Industrial Activity Grinds to a Halt
Former Prime Minister Ralph Gonsalves has raised alarms over a significant industrial and economic slowdown, claiming that the nation’s productivity has stalled under the weight of new government policies and IMF-backed austerity measures.
Describing the current state of the country as “dead,” Gonsalves highlighted a sharp decline in industrial activity, particularly within the construction and transport sectors.
He noted that the “big trucks” that once frequented the roads are now largely absent, and traffic at Rabacca a primary source for construction materials has dwindled to almost nothing. “The workers who used to have to work late and get overtime, none of that available now, you know, because things gone slow, slow, slow,” he stated.
Gonsalves attributed this industrial stagnation to a shift in fiscal policy that prioritizes debt reduction over economic growth. He argued that the government’s plan to “slash capital projects” has removed the primary engine for job creation and development.

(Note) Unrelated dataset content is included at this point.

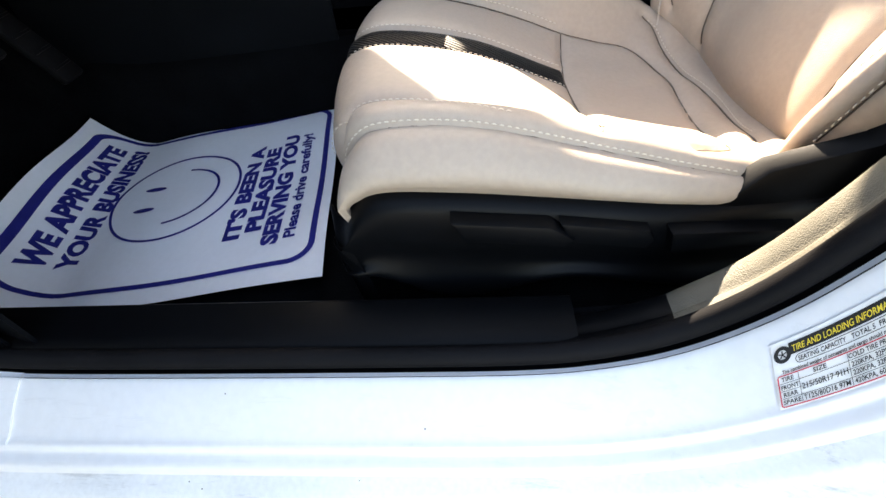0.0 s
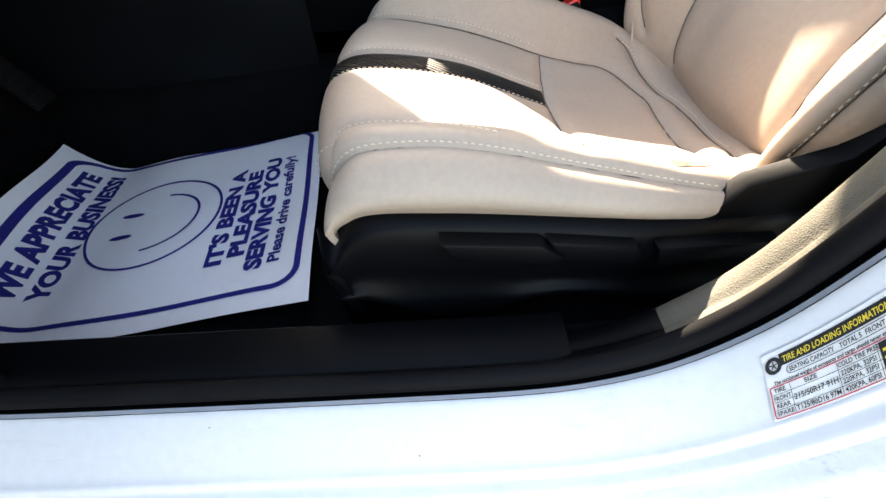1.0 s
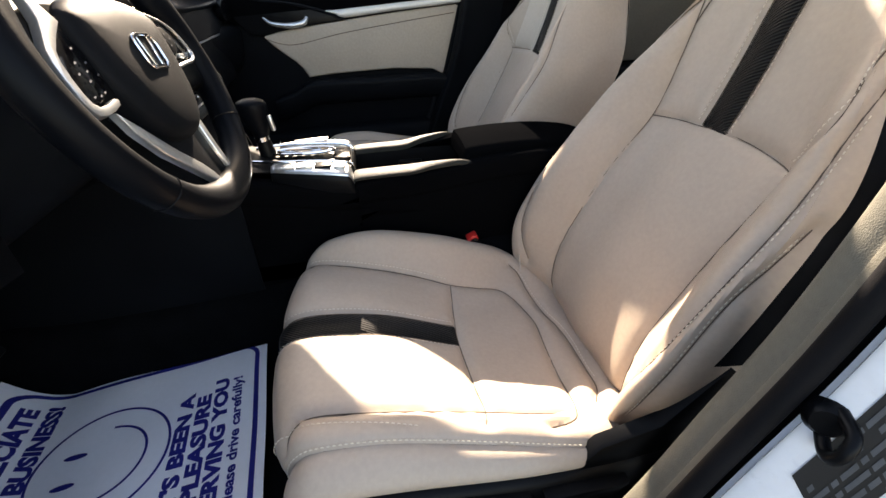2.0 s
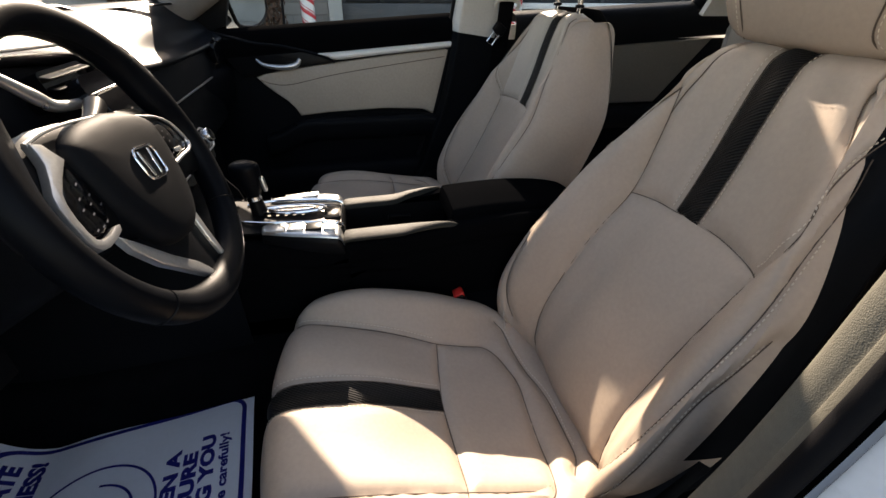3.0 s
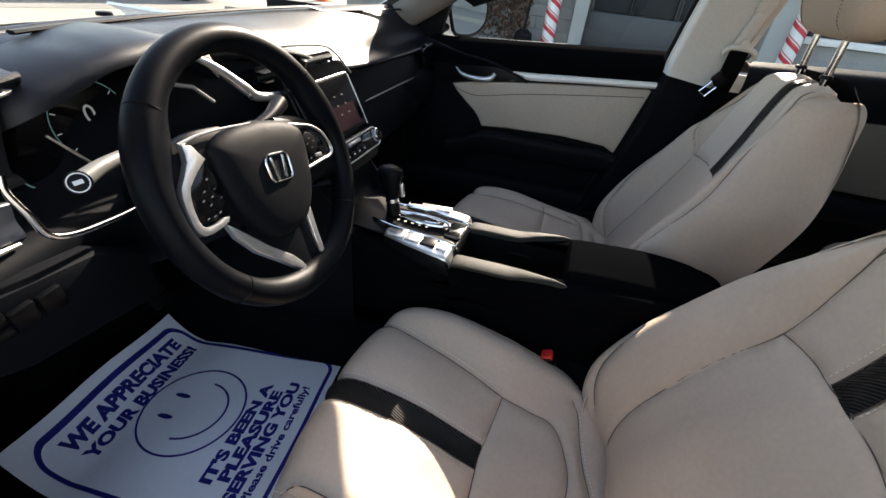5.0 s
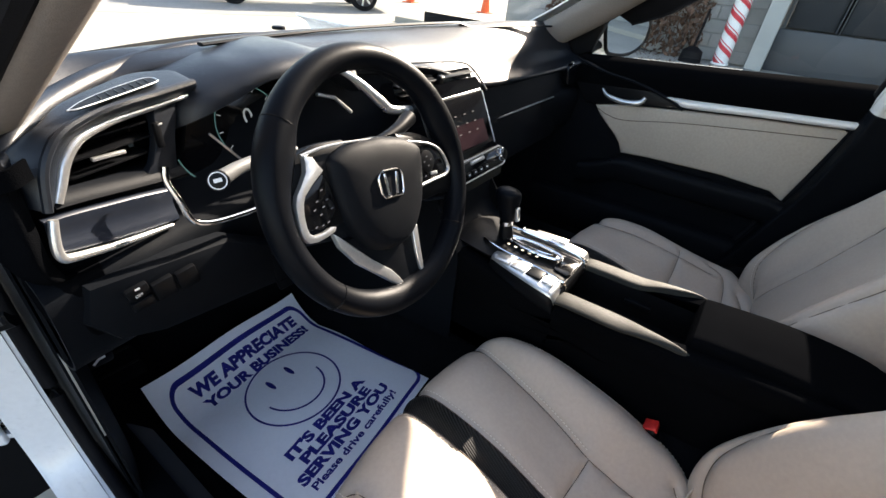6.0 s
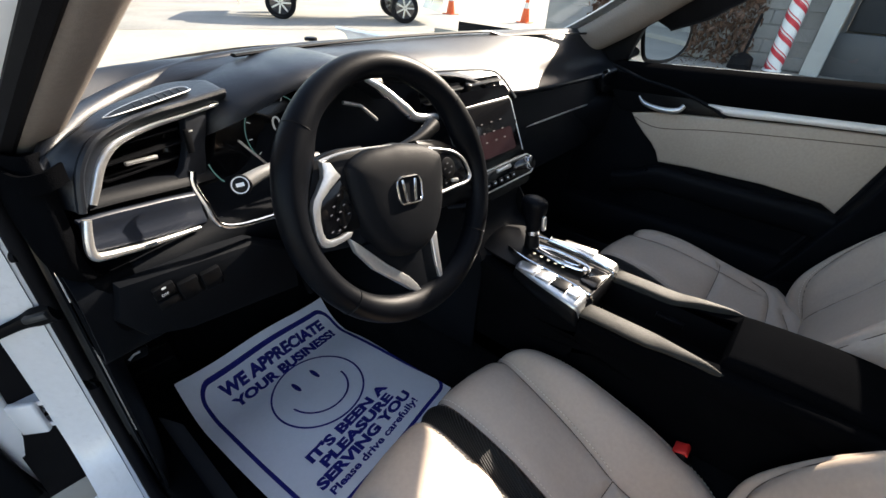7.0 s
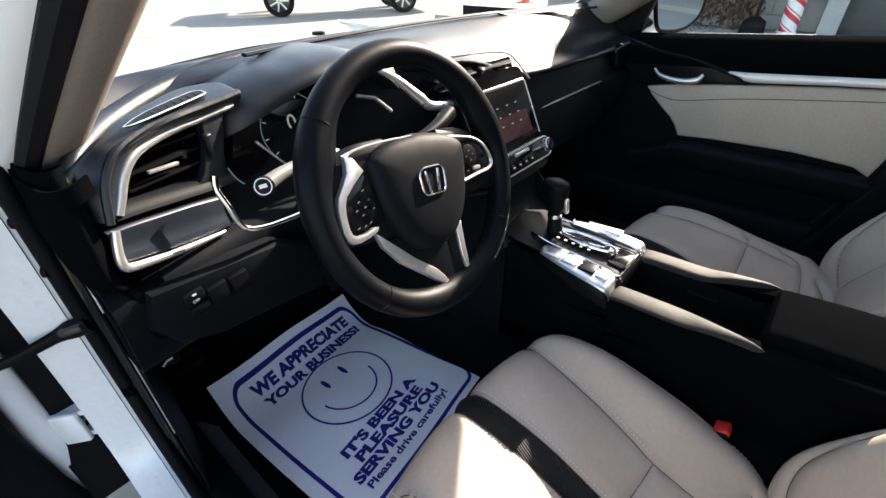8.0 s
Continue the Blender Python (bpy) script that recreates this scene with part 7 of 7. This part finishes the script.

According to Gonsalves, the administration is pursuing a policy of “wage moderation” and “natural attrition” allowing public sector roles to go unfilled which further reduces the circulation of money in the economy.
He specifically took aim at the IMF’s recommendation to discourage public investment in “marketable assets,” such as Vinlec, the port, and the airport.
Gonsalves countered this by citing a 2008 World Bank “Growth Report,” arguing that public investment in infrastructure “crowds in” private sector activity rather than displacing it. Without these state-led projects, he warned, the private sector including contractors, plumbers, and electricians will continue to suffer.
While the IMF has projected a growth rate of 2.7% for the year, Gonsalves expressed deep skepticism, suggesting the actual figures will be much lower due to the current industrial climate. He characterized the government’s approach as “anti-developmental” and warned that imposing austerity on a small island nation would lead to “chaos and disorder”.
“The only way out,” Gonsalves maintained, “is to grow out of any challenges we have” through fiscal enterprise and public investment, rather than the “bitter medicine” of the IMF.